What’s the ROI of Planned Giving?
TLDR: an investment in Planned Giving made consistently over time could get you a return in the hundreds - if not thousands (400x or more). This article contains examples to show you how it’s possible:
We HAVE to talk about how St. Jude’s raised $4.5 Billion in bequests over the past 10 years. (Yes, capital B Billion)
That’s $450 Million per year for 10 years.
I don’t know anyone who has worked at St. Jude’s, so all I have to go off of is their article published in the Chronicle of Philanthropy - but it reveals a lot, and there are lessons here for smaller nonprofits.
First, they talk about how Planned Giving intersects with all forms of fundraising and marketing. Donors who leave gifts in Wills deeply trust their charities of choice and believe their gift will make an impact. That’s influenced by every message your charity puts out there and every interaction a donor has with you.
Investing in marketing, annual giving, major gifts, and even your front desk receptionist will improve your bottom line today AND it will grow your future revenue.
The second lesson is the investment in Planned Giving itself, and there’s a remarkable case study in ROI here that could apply to your charity, even if you’re significantly smaller.
To illustrate this, I’ll get into some numbers (don’t worry - I’ll do all the math for you!)
St. Jude’s mentioned in the above article that they have a 30-person Planned Giving team. Let’s theorize they have an average salary & benefits of $100,000 each.

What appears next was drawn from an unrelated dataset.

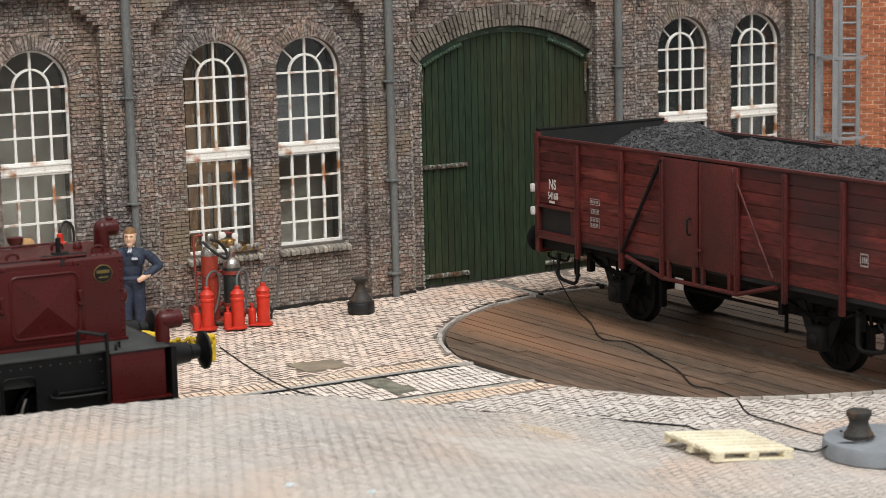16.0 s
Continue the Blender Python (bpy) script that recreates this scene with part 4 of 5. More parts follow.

That’s $3 Million in staffing costs per year, or $30 Million over this 10 year period.
Now, let’s guess that they have an additional $250,000 per year in Planned Giving expenses. That’s $2.5 Million over this 10 year period.
So the theoretical investment is $32.5 Million over this 10 year period when they received $4.5 Billion.
But these numbers don’t tell the whole story because Planned Giving takes years of consistent investment to pay off. Let’s say the $4.5 Billion in bequests took 30 years of this level of investment to come to fruition.
That’s $3 million in staffing and $250,000 in agencies every year for 30 years. That totals $97.5 Million.
Spending $97.5 Million to raise $4.5 Billion is a 4,515% ROI!
Now, let’s say my guesses are wildly under-estimating their investment in Planned Giving and they actually spent double. So that could be $195 million to raise $4.5 Billion this past decade.
That’s still a 2,257.5% ROI!
These numbers seem absurd but the lesson still applies to your charity.
Let’s say your a medium-sized charity and you invest $60,000 a year in Planned Giving for 10 years - that’s $600,000
We’ll assume your ROI will be smaller because you don’t have the same resources and momentum that a large household-name charity like St. Jude’s has.
Let’s take my conservative guess of St.Jude’s 2,257% ROI and assume you can achieve one-fifth of their success. That’s still a 451% ROI.
That means your $60,000 a year for 10 years ($600,000) could translate to $2,706,000. (And that’s based on my conservative estimates).
$2.7 Million is a big number, but average estate gifts are $50,000. $2.7 Million is only 54 gifts.
These results are typical. A medium-sized charity I worked with had a Planned Giving fundraising program for 15 years, typically spending $60,000 - $100,000/ year on it - and by the time I joined they were consistently receiving $500,000 - $750,000 every single year from estates.
You don’t get ROI that’s higher than this - not even in major gifts.
No fundraiser or consultant should ever guarantee you results. Nothing is guaranteed in fundraising - your success depends on where you start and what you put into it. But effective Planned Giving within an active donor base is the closest thing you can get to guaranteed high returns.
So, if you’re putting Planned Giving off - let this be your sign. Invest in it now to grow your nonprofit and build financial stability for your future.
Disclaimer: I have no affiliation with St. Jude’s, nor knowledge of their fundraising budget. This article contains guesses and hypothesized case studies inferred from the article published in the Chronicle of Philanthropy, linked above. With regards to St. Jude’s fundraising expenditures, this article should not be considered factual.